What about the “everyone is doing it” defence? Perhaps lots of uninformed undergraduate students do it. But in the publishing world, copyright is a big deal. In fact, copyright is the basis for open source licenses. On this basis, publishing houses, such as the IEEE, have a web-based way of requesting permission for reproducing an image.
If you want to better understand plagiarism, I can highly recommend the article by Paintedfrog, which describes in detail a PhD thesis containing plagiarism.
Develop a pipeline
A common problem when developing research is that results need to be revised as problems with code are resolved. For example, it may be that initially results were generated in grams but later this was changed to kilograms (kilogram is the correct SI unit). Perhaps this change requires replotting a graph or regenerating a table. Thus, it can help if you automate the process of getting your results into the document (are you starting to see why non-MS-Word tools are preferred?).
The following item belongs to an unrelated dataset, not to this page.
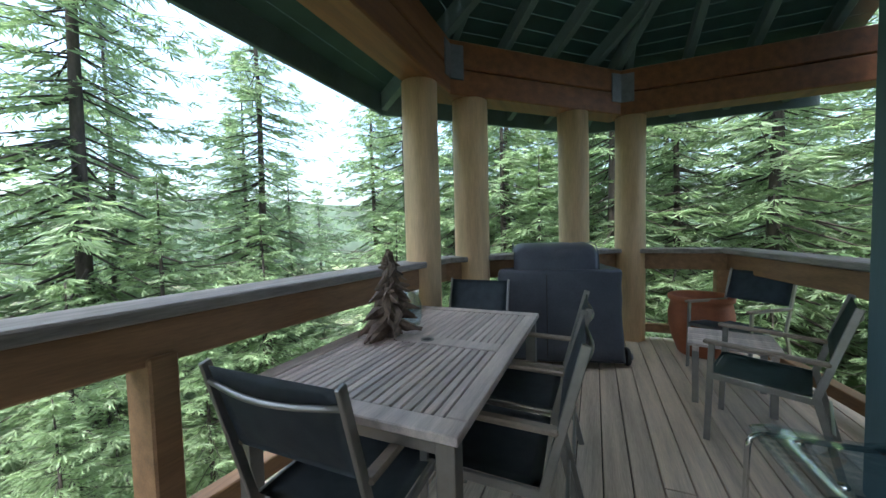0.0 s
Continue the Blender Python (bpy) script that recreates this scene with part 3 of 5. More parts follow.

For more information on methods of doing this, see the presentation on making your work replicable.
Get with the github
The university provides access to a Git repository that allows you to share code and draft versions of your thesis with your supervisor. Make sure you understand how to use it effectively so that you can keep track of versions of your code (and thesis) throughout the running of your project. It works best if you install Git onto your computer rather than transfer files via the web interface.
The aim of this document is to help you produce a great master’s dissertation. As with any project, expect the unexpected—difficulties can arise and some parts may take longer than expected. Thus it is important to adopt an approach that produces a document that is ready to submit as early as possible and then, through iteration, gradually improves and deepens the work.